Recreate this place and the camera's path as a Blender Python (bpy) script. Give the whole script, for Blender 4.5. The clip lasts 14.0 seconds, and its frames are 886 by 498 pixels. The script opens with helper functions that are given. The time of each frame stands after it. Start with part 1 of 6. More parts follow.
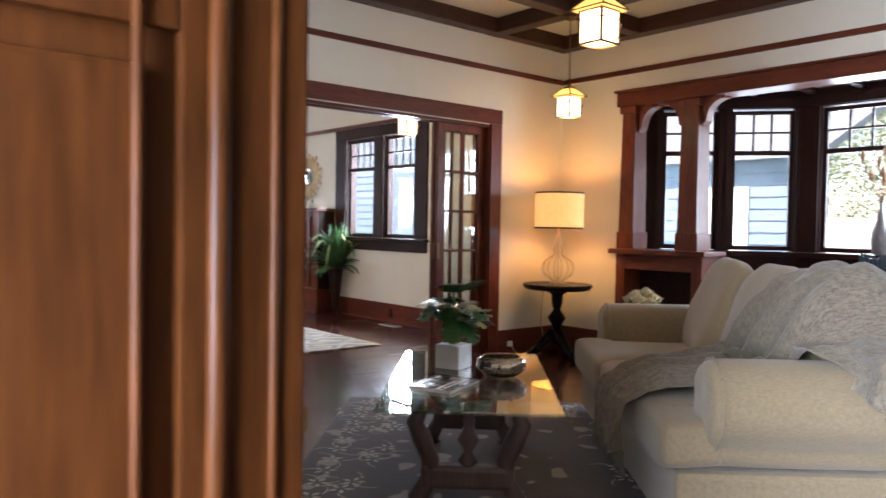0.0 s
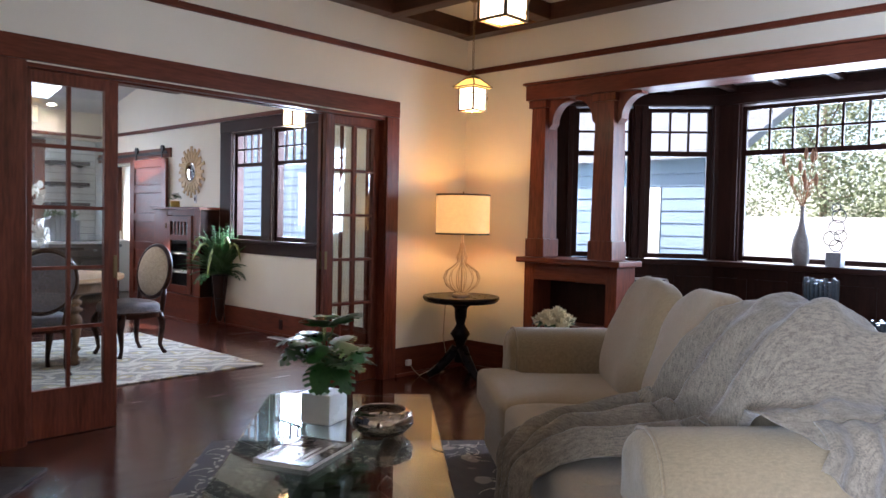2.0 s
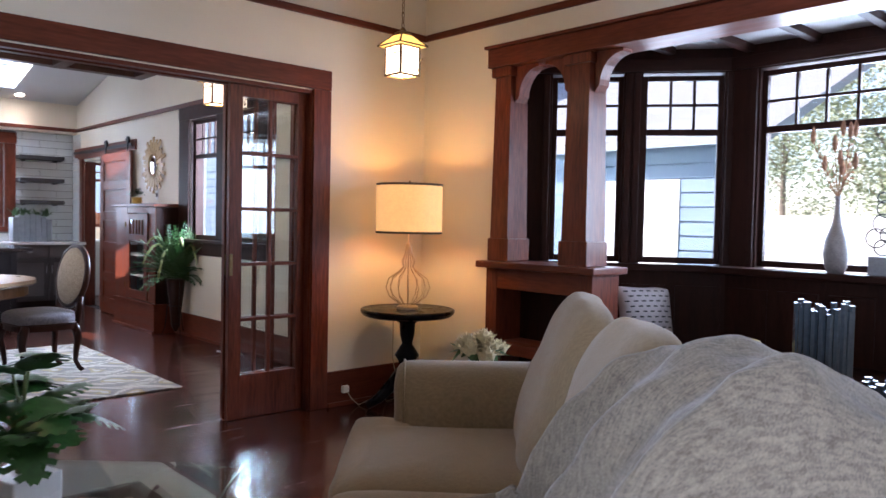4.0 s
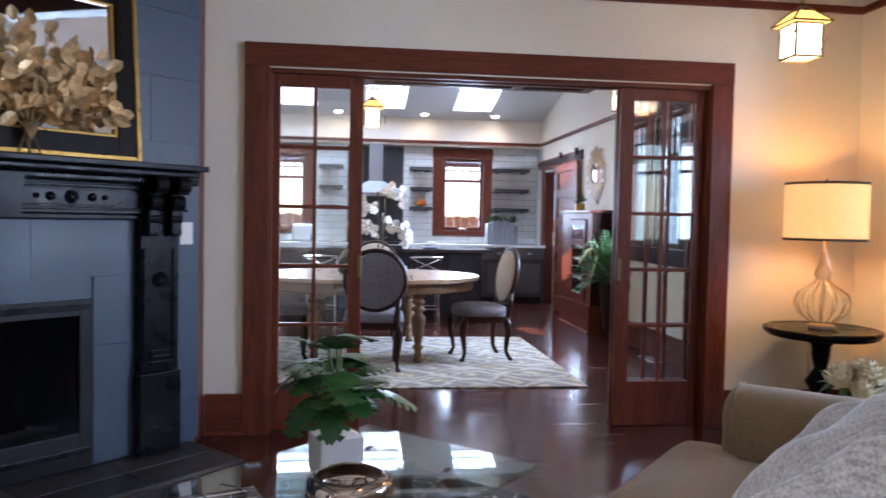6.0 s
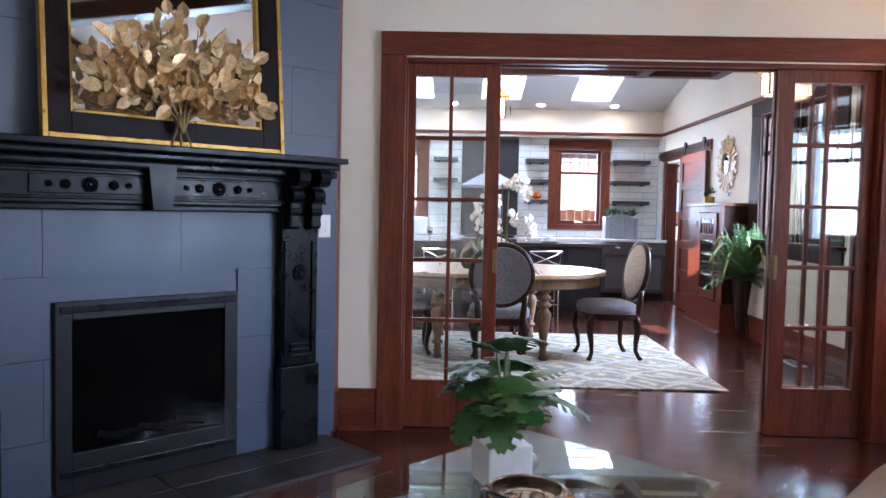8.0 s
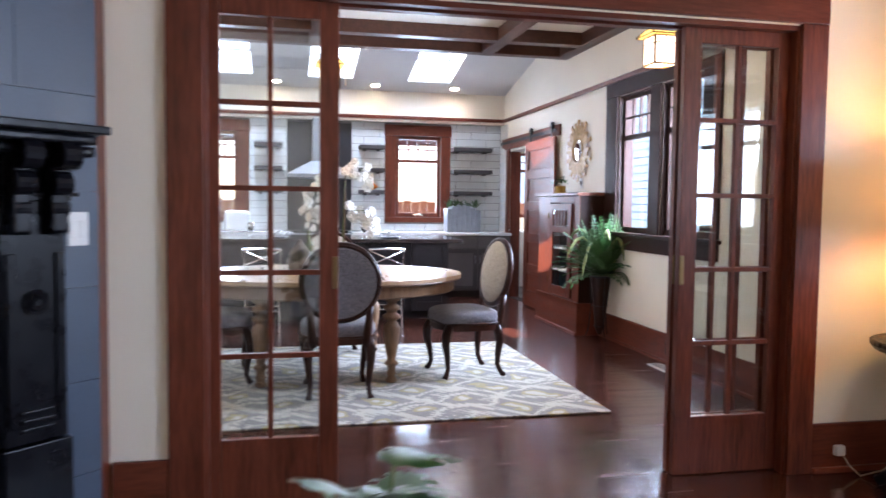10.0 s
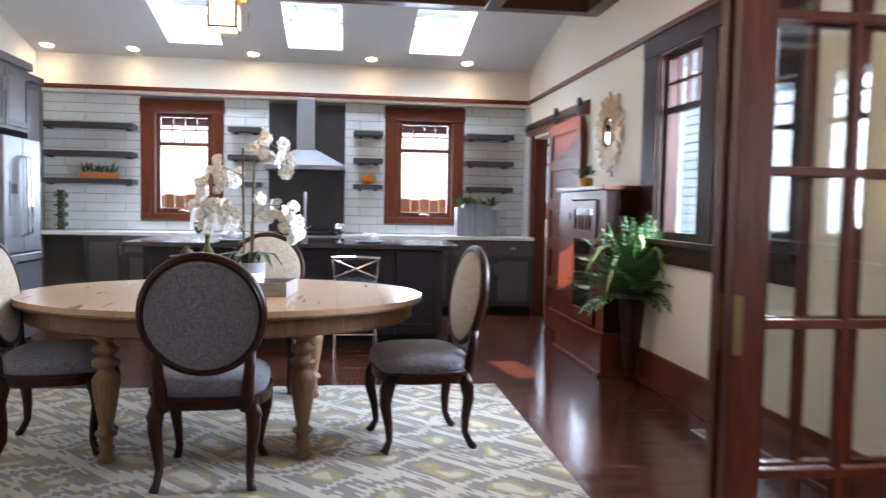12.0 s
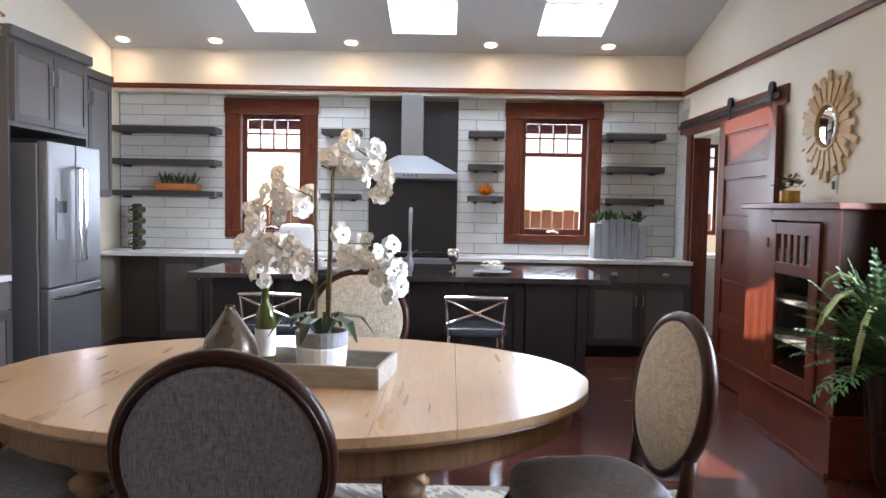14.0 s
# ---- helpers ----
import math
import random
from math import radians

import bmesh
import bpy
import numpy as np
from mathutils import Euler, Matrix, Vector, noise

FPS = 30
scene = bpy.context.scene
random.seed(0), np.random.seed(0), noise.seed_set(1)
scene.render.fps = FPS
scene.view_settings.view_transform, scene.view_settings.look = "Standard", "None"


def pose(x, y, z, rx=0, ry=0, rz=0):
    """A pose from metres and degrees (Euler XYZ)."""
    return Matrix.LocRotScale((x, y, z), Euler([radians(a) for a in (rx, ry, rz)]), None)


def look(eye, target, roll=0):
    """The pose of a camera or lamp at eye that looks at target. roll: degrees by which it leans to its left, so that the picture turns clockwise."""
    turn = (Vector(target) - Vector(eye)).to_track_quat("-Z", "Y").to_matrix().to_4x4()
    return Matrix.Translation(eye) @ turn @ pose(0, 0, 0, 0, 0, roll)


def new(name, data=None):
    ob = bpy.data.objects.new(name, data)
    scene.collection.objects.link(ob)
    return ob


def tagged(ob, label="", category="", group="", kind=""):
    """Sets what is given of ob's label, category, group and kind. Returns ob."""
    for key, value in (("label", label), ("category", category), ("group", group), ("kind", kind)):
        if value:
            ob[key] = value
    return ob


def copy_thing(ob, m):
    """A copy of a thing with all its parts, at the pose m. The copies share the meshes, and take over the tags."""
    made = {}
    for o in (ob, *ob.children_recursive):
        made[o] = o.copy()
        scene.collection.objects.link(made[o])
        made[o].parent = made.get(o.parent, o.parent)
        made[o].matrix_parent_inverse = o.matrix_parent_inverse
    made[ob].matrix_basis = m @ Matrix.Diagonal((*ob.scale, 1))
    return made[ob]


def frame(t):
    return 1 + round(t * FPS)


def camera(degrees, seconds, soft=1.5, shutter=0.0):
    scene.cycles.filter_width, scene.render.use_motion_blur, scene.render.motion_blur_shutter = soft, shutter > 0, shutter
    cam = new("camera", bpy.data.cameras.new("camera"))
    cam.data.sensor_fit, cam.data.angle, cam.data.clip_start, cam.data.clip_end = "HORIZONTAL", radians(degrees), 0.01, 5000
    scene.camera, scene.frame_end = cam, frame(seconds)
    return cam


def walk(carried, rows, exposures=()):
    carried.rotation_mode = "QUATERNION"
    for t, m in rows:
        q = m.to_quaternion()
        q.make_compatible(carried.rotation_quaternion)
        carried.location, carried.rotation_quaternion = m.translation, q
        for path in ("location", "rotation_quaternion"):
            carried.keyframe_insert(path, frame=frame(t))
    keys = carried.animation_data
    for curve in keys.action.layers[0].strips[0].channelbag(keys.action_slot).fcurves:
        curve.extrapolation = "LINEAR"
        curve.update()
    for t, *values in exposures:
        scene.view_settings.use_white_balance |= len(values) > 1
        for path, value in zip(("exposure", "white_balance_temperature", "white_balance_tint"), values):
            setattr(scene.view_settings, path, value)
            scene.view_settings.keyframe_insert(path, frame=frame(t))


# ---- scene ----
cam = camera(61.0, 14.0, shutter=0.5)
PATH = [
    (0, (0.372, 0.168, 1.219), (1.664, 1.695, 1.16), 1.0),
    (0.5, (0.549, 0.335, 1.228), (1.947, 1.764, 1.158), 1.0),
    (1, (0.706, 0.443, 1.262), (2.146, 1.829, 1.191), 1.1),
    (1.5, (0.838, 0.506, 1.314), (2.295, 1.874, 1.245), 1.1),
    (2, (1.003, 0.631, 1.325), (2.462, 1.996, 1.253), 1.2),
    (2.5, (1.287, 0.834, 1.288), (2.741, 2.206, 1.218), 1.1),
    (2.7, (1.425, 0.941, 1.309), (2.885, 2.305, 1.227), 1.0),
    (4.8, (2.804, 0.806, 1.298), (3.839, 2.516, 1.232), 1.2),
    (5, (2.846, 0.779, 1.306), (3.739, 2.567, 1.237), 1.1),
    (5.5, (2.934, 0.745, 1.288), (3.443, 2.678, 1.223), 1.1),
    (6, (2.996, 0.704, 1.303), (3.229, 2.689, 1.224), 1.1),
    (6.5, (3.004, 0.689, 1.32), (3.102, 2.685, 1.226), 1.1),
    (7, (2.976, 0.695, 1.323), (2.975, 2.693, 1.224), 1.2),
    (7.2, (2.961, 0.694, 1.322), (2.918, 2.691, 1.222), 1.2),
    (9.3, (2.533, 1.637, 1.26), (2.659, 3.63, 1.15), 0.8),
    (9.5, (2.568, 1.762, 1.266), (2.801, 3.745, 1.155), 0.9),
    (10, (2.8, 2.044, 1.302), (3.217, 3.996, 1.185), 0.7),
    (10.5, (3.079, 2.411, 1.307), (3.572, 4.346, 1.19), 0.8),
    (11, (3.384, 2.824, 1.282), (3.901, 4.753, 1.17), 0.9),
    (11.5, (3.624, 3.231, 1.268), (4.074, 5.177, 1.156), 1.1),
    (12, (3.762, 3.688, 1.268), (4.023, 5.668, 1.153), 1.1),
    (12.5, (3.787, 4.178, 1.251), (3.89, 6.172, 1.14), 1.2),
    (13, (3.74, 4.607, 1.268), (3.763, 6.603, 1.155), 1.1),
    (13.5, (3.712, 4.986, 1.31), (3.706, 6.983, 1.195), 1.0),
    (14, (3.691, 5.231, 1.387), (3.674, 7.228, 1.275), 1.0),
]
walk(cam, [(t, look(eye, target, roll)) for t, eye, target, roll in PATH],
     exposures=[(0.0, 1.66, 6850, 23), (0.5, 1.7, 6350, 23), (1.5, 1.58, 6300, 23), (2.5, 1.48, 6400, 26), (5.0, 1.55, 6100, 27), (7.0, 1.92, 6000, 26), (9.5, 2.25, 6300, 26), (11.0, 1.55, 6350, 25), (12.5, 1.66, 6950, 23), (14.0, 1.48, 7150, 24)])

# world and large lights
world = bpy.data.worlds.new("sky")
scene.world = world
world.use_nodes = True
wn = world.node_tree
sky = wn.nodes.new("ShaderNodeTexSky")
sky.sky_type = "NISHITA"
sky.sun_disc = False
sky.sun_elevation = radians(42)
sky.sun_rotation = radians(-53)
wn.links.new(sky.outputs[0], wn.nodes["Background"].inputs[0])
wn.nodes["Background"].inputs[1].default_value = 0.15


def lamp(name, kind, m, power, color=(1, 1, 1), size=0.1, size_y=None, angle=None):
    data = bpy.data.lights.new(name, kind)
    data.energy, data.color = power, color
    if kind == "AREA":
        data.shape, data.size, data.size_y = "RECTANGLE", size, size_y or size
    elif kind == "SUN":
        data.angle = radians(size)
    else:
        data.shadow_soft_size = size
    if kind == "SPOT":
        data.spot_size, data.spot_blend = radians(angle), 0.6
    ob = new(name, data)
    ob.matrix_basis = m
    return ob


SUN_WAY = Vector((1.05, -0.79, -1.18))
lamp("sun", "SUN", look((0, 0, 0), SUN_WAY), 5.0, (1, 0.94, 0.85), 0.5)
DAY = (0.62, 0.81, 1.0)
WARM = (1.0, 0.74, 0.44)


# Area lamps added outside openings, standing in for the sky's light.
def opening_light(x, y, z, tx, ty, tz, w, h, power):
    lamp("window_daylight", "AREA", look((x, y, z), (tx, ty, tz)), power, DAY, w, h)


opening_light(7.62, 2.38, 1.7, 3, 2.38, 1.2, 1.5, 1.2, 56)
opening_light(7.45, 3.95, 1.7, 4, 1.2, 1.2, 1.2, 1.2, 12)
opening_light(7.45, 0.8, 1.7, 4, 3.5, 1.2, 1.2, 1.2, 15)
opening_light(6.75, 8.5, 1.8, 3, 8.5, 0.8, 0.9, 1.4, 140)
opening_light(6.75, 7.55, 1.8, 3, 7.5, 0.8, 0.9, 1.4, 140)
opening_light(1.89, 13.12, 1.7, 1.89, 9, 1.2, 0.6, 1.1, 15)
opening_light(4.73, 13.12, 1.7, 4.73, 9, 1.2, 0.6, 1.1, 15)
for sx in (2.13, 3.42, 4.76):
    opening_light(sx, 11.85, 3.5, sx, 11.5, 0, 0.5, 0.95, 21)
# Added lamp outside the open front door, in place of its daylight.
opening_light(-1.7, 0.3, 1.4, 3, 1.4, 0.8, 1.3, 1.9, 330)


# materials
def links(m):
    return m.node_tree.nodes, m.node_tree.links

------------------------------

▶ STATED PROBLEM: Write out the lines from the start of the material to the line with "scene.render.fps = FPS", inclusive and exactly. Skip the pictures.

▶ CORRECT RESPONSE:
Recreate this place and the camera's path as a Blender Python (bpy) script. Give the whole script, for Blender 4.5. The clip lasts 14.0 seconds, and its frames are 886 by 498 pixels. The script opens with helper functions that are given. The time of each frame stands after it. Start with part 1 of 6. More parts follow.
0.0 s
2.0 s
4.0 s
6.0 s
8.0 s
10.0 s
12.0 s
14.0 s
# ---- helpers ----
import math
import random
from math import radians

import bmesh
import bpy
import numpy as np
from mathutils import Euler, Matrix, Vector, noise

FPS = 30
scene = bpy.context.scene
random.seed(0), np.random.seed(0), noise.seed_set(1)
scene.render.fps = FPS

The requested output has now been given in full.